Der West-Berliner ahnte natürlich, warum die Russen die Blockade einsetzten. Erstens aus Rache für die Niederlage, die sie und ihre deutschen Handlanger bei den Wahlen am 20. Oktober 1946 erlitten hatten. Man kannte ja noch das alte Motto: »Und willst du nicht mein Bruder sein, so schlag’ ich dir den Schädel ein!« Zweitens, um die Amerikaner, Briten und Franzosen aus West-Berlin zu vertreiben. Im Osten wussten sie, dass der West-Berliner nicht aufgeben würde, solange er sich des Beistands dieser Länder sicher sein konnte. Drittens passte es den Russen gar nicht, dass die Westalliierten ihnen mit dem Außenposten West-Berlin so genau dabei zusehen konnten, wie sie versuchten, ihre Besatzungszone und Ost-Berlin zu »bolschewisieren«. Die Russen mussten die (Halb-)Stadt als Pfahl im Fleische empfinden. Und viertens war es eine Kraftprobe, die Aufschluss über die Strategie und Stärke des Westens geben konnte. Die Russen rechneten damit, dass die Amerikaner, Briten und Franzosen aus West-Berlin abziehen und nicht riskieren würden, dass zweieinhalb Millionen Menschen verhungerten. Damit hätte Moskau sein Spiel gewonnen, in Europa und weltweit.

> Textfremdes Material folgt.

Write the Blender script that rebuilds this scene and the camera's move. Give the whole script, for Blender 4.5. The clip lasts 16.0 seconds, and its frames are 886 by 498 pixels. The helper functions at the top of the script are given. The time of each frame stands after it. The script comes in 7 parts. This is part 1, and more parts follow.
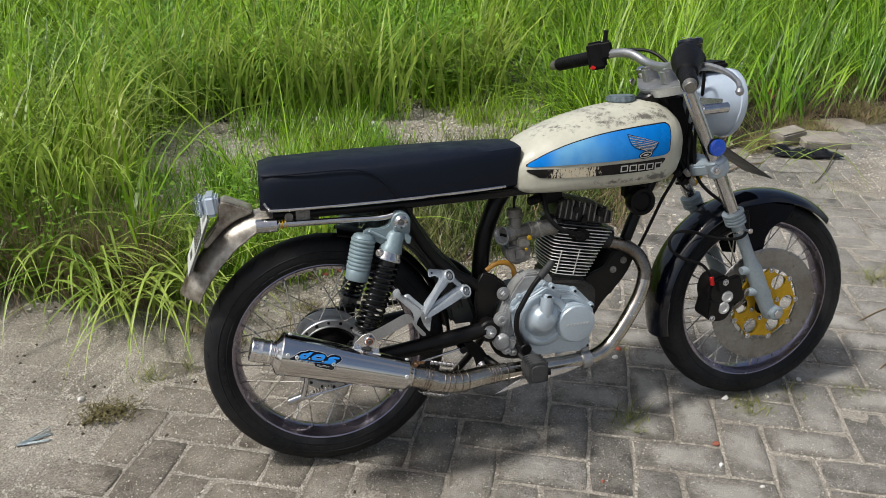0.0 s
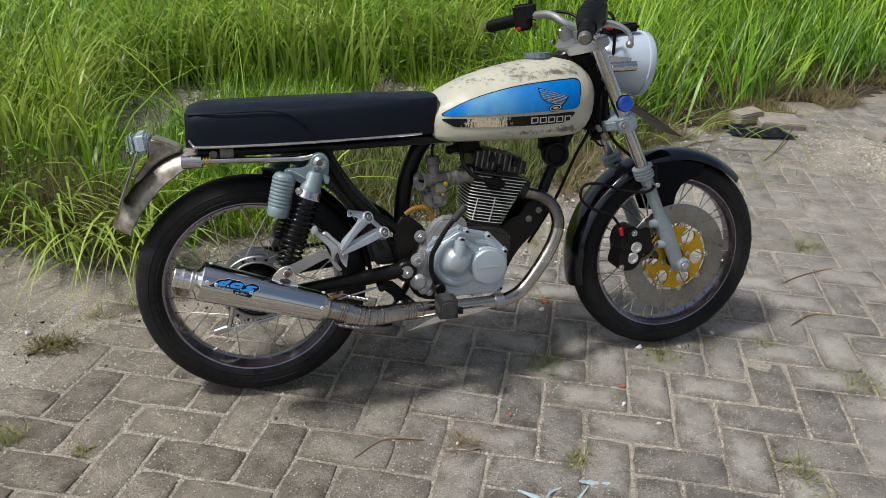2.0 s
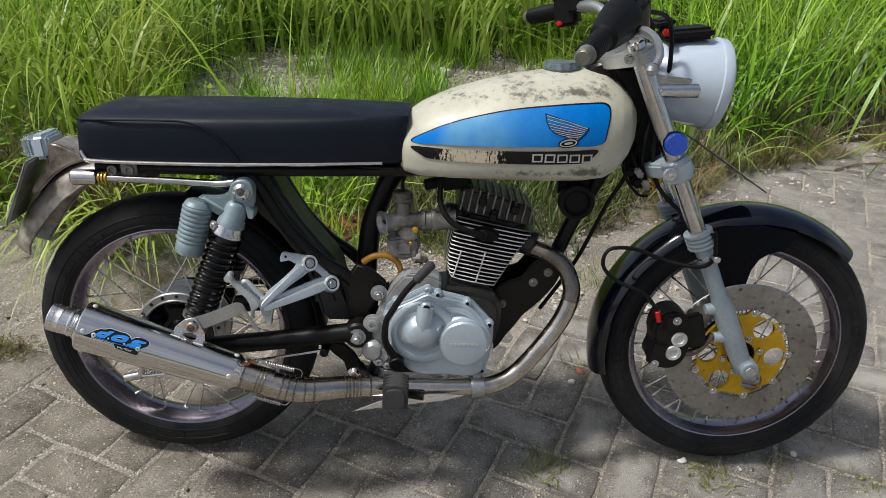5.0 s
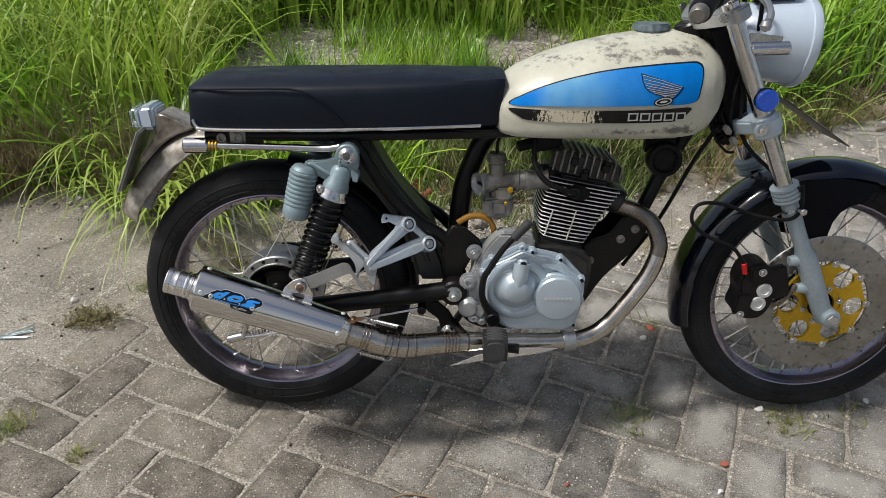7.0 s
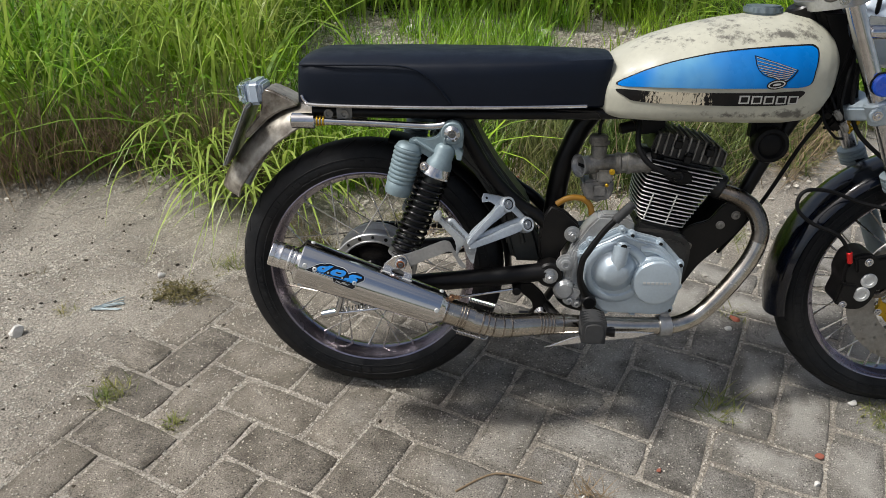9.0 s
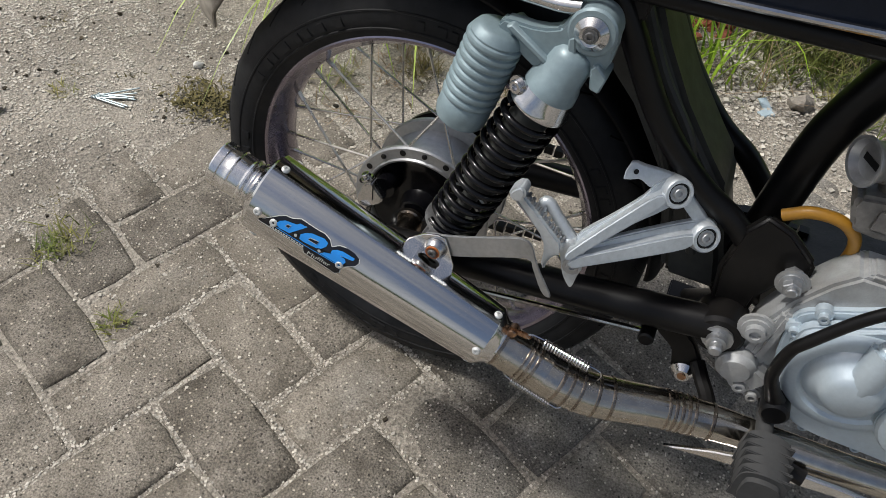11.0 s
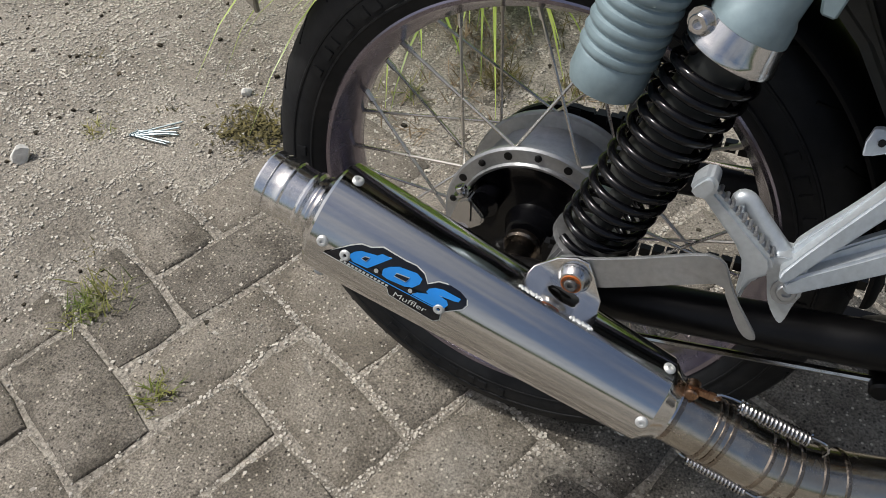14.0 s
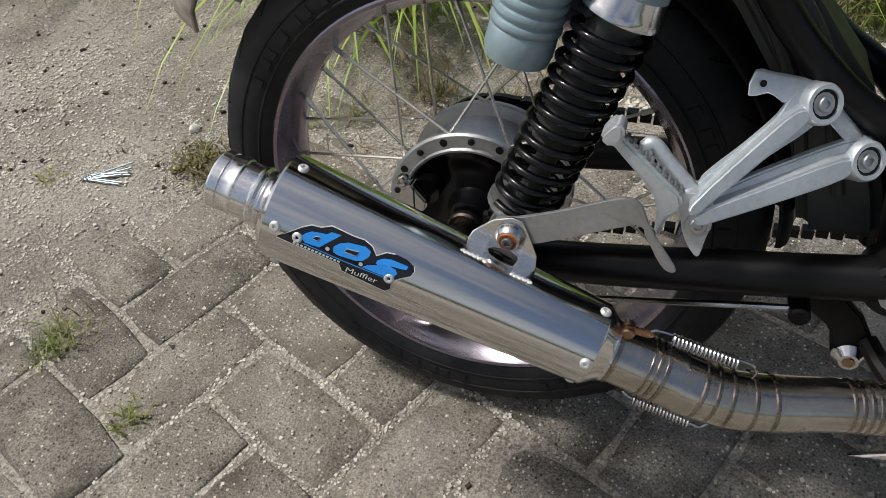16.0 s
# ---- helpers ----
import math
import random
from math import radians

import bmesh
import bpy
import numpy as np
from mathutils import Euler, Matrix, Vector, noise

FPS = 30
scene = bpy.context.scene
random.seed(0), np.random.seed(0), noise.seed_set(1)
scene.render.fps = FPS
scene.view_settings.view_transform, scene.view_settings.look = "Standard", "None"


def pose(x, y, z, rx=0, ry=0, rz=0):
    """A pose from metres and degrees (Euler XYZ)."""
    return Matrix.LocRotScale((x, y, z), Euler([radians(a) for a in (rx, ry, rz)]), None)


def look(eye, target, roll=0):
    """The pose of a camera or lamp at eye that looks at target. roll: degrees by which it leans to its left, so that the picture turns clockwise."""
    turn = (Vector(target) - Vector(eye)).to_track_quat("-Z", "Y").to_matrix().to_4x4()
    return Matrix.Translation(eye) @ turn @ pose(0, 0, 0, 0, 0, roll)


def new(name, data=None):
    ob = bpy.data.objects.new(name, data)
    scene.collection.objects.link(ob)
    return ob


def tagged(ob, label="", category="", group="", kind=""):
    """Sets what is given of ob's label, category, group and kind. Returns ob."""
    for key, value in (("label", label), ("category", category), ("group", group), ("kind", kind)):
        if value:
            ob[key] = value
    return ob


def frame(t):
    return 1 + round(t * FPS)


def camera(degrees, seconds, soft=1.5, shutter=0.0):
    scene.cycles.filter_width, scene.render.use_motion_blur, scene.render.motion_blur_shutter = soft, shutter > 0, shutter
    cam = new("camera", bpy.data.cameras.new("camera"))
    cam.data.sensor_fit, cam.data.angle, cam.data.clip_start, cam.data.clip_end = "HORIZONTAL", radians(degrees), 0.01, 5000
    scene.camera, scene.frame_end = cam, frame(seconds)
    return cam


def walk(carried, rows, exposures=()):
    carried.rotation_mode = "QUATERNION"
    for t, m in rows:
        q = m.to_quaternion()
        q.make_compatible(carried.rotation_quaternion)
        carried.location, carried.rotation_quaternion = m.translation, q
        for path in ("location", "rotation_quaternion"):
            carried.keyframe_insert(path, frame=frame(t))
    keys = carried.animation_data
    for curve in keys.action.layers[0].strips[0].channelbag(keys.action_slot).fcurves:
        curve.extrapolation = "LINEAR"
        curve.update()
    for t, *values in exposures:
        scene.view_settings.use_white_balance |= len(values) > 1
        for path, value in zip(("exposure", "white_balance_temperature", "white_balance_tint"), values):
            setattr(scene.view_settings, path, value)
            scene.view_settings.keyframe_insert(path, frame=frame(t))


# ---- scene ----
cam = camera(60.0, 16.0, soft=0.5)
PATH = [
    (0, (-0.061, -1.512, 1.289), (0.38, 0.242, 0.436), 0.1),
    (0.5, (-0.021, -1.627, 1.268), (0.443, 0.108, 0.387), 0.7),
    (1, (0.019, -1.729, 1.252), (0.483, 0.004, 0.37), 0.9),
    (1.5, (0.046, -1.733, 1.251), (0.498, 0.008, 0.376), 1.1),
    (2, (0.091, -1.707, 1.239), (0.535, 0.034, 0.362), 1.6),
    (2.5, (0.19, -1.532, 1.224), (0.618, 0.211, 0.343), 2.1),
    (3, (0.288, -1.399, 1.245), (0.694, 0.343, 0.351), 3.2),
    (3.5, (0.444, -1.363, 1.232), (0.704, 0.407, 0.339), 3.0),
    (4, (0.559, -1.332, 1.227), (0.68, 0.444, 0.314), 2.4),
    (4.2, (0.564, -1.306, 1.227), (0.656, 0.465, 0.302), 2.3),
    (6.3, (0.606, -1.229, 1.213), (0.581, 0.476, 0.167), 0.8),
    (6.5, (0.575, -1.252, 1.218), (0.557, 0.451, 0.169), 0.7),
    (7, (0.404, -1.315, 1.22), (0.406, 0.398, 0.188), 0.2),
    (7.5, (0.329, -1.429, 1.229), (0.368, 0.306, 0.235), 0.2),
    (8, (0.329, -1.588, 1.233), (0.375, 0.165, 0.272), -0.3),
    (8.5, (0.314, -1.572, 1.237), (0.319, 0.166, 0.248), -1.6),
    (9, (0.28, -1.339, 1.194), (0.189, 0.366, 0.153), 0.1),
    (9.2, (0.276, -1.266, 1.183), (0.122, 0.415, 0.11), 1.7),
    (11.3, (0.317, -0.463, 0.978), (-0.154, 0.632, -0.627), 1.7),
    (11.5, (0.284, -0.432, 0.949), (-0.206, 0.641, -0.666), 0.4),
    (12, (0.213, -0.39, 0.811), (-0.349, 0.613, -0.825), -4.7),
    (12.5, (0.161, -0.424, 0.814), (-0.452, 0.526, -0.836), -8.6),
    (13, (0.151, -0.421, 0.816), (-0.46, 0.581, -0.804), -8.7),
    (13.5, (0.167, -0.406, 0.808), (-0.456, 0.689, -0.745), -7.4),
    (14, (0.212, -0.432, 0.826), (-0.412, 0.735, -0.674), -5.2),
    (14.5, (0.25, -0.444, 0.812), (-0.375, 0.77, -0.649), -4.0),
    (15, (0.271, -0.467, 0.812), (-0.333, 0.787, -0.624), -4.0),
    (15.5, (0.262, -0.471, 0.793), (-0.314, 0.805, -0.635), -5.5),
    (16, (0.251, -0.492, 0.822), (-0.308, 0.784, -0.613), -7.5),
]
EXPOSURES = [(0.0, 0.0), (1.0, 0.0), (1.5, -0.08), (2.5, -0.08), (3.0, 0.0), (11.0, 0.0), (11.5, -0.05), (12.0, -0.06), (12.5, -0.14), (13.0, -0.10), (13.5, -0.18), (14.0, -0.06), (15.0, 0.0), (16.0, 0.0)]
walk(cam, [(t, look(eye, target, roll)) for t, eye, target, roll in PATH], EXPOSURES)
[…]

Wie Moskau die Sache sah, konnte der West-Berliner, wenn er diese Blätter denn jemals in die Hand nahm, im Neuen Deutschland oder der Täglichen Rundschau nachlesen oder im östlichen Berliner Rundfunk hören. Dass das so war, dafür wurde gesorgt.

So schildert Curt Riess, wie ein mit ihm befreundeter ADN-Korrespondent »zum Befehlsempfang« in Karlshorst weilt und von einem Major Faktorowitsch und einer seiner Mitarbeiterinnen auf die richtige »Sprachregelung« eingestimmt wird. Besondere Zielscheiben sind dabei zwei Amerikaner: General Lucius D. Clay, der die Luftbrücke organisiert, und Stadtkommandant Oberst Frank Howley. »In West-Berlin hat sich (…) eine Agentur der westlichen Imperialisten unter Führung Clays und Howleys eingenistet. Sie wollen von Berlin aus den demokratischen Aufbau in unserer Zone stören. Sie entsenden Spione, und sie rauben West-Berlin aus. Nun, wir haben die Westmächte nicht nach Berlin gelassen, um ihnen zu gestatten, von hier aus das deutsche Volk gegen die Sowjetunion aufzuhetzen. Wir haben sie nach Berlin kommen lassen, damit sie gemeinsam mit uns ein friedliches, fortschrittliches, entmilitarisiertes und demokratisches Deutschland aufbauen. Sie haben aber seit Monaten gesehen, wie Clay das sabotiert. Die Westmächte haben überhaupt kein Recht mehr, sich in Berlin aufzuhalten. Ihre Anwesenheit ist eine Provokation!« Die Mitarbeiterin erklärt die Aufgabe der östlichen Medien. Ihre Aufgabe bestehe darin, »der deutschen Öffentlichkeit klarzumachen, dass es im Interesse der Deutschen selbst liegt, dass die Amerikaner und die Briten aus Berlin verschwinden. Die Sowjetunion sieht Berlin als Hauptstadt eines geeinten Deutschlands an. Die Imperialisten dagegen sind nur hierhergekommen, um Deutschland zu spalten. Das deutsche Volk darf sich das nicht bieten lassen. Und ich sage Ihnen, die Amerikaner werden von hier verschwinden!«

Doch das soll sich bald als Irrtum erweisen. Die alten zweimotorigen C-47 aus dem Zweiten Weltkrieg werden von den Amerikanern durch leistungsfähigere C-54 »Skymaster«. (DC-4) ersetzt; die Briten beteiligen sich an der Luftbrücke, fliegen mit den C-47 ihren Flugplatz Gatow an und setzen auf Havel und Wannsee Wasserflugzeuge vom Typ »Sunderland« ein; die Franzosen beginnen mit dem Bau des Flughafens Tegel. Mit »fliegenden Güterwagen« vom Typ C-82 werden schwere Bauteile nach West-Berlin geflogen, auch solche für ein dringend benötigtes Kraftwerk.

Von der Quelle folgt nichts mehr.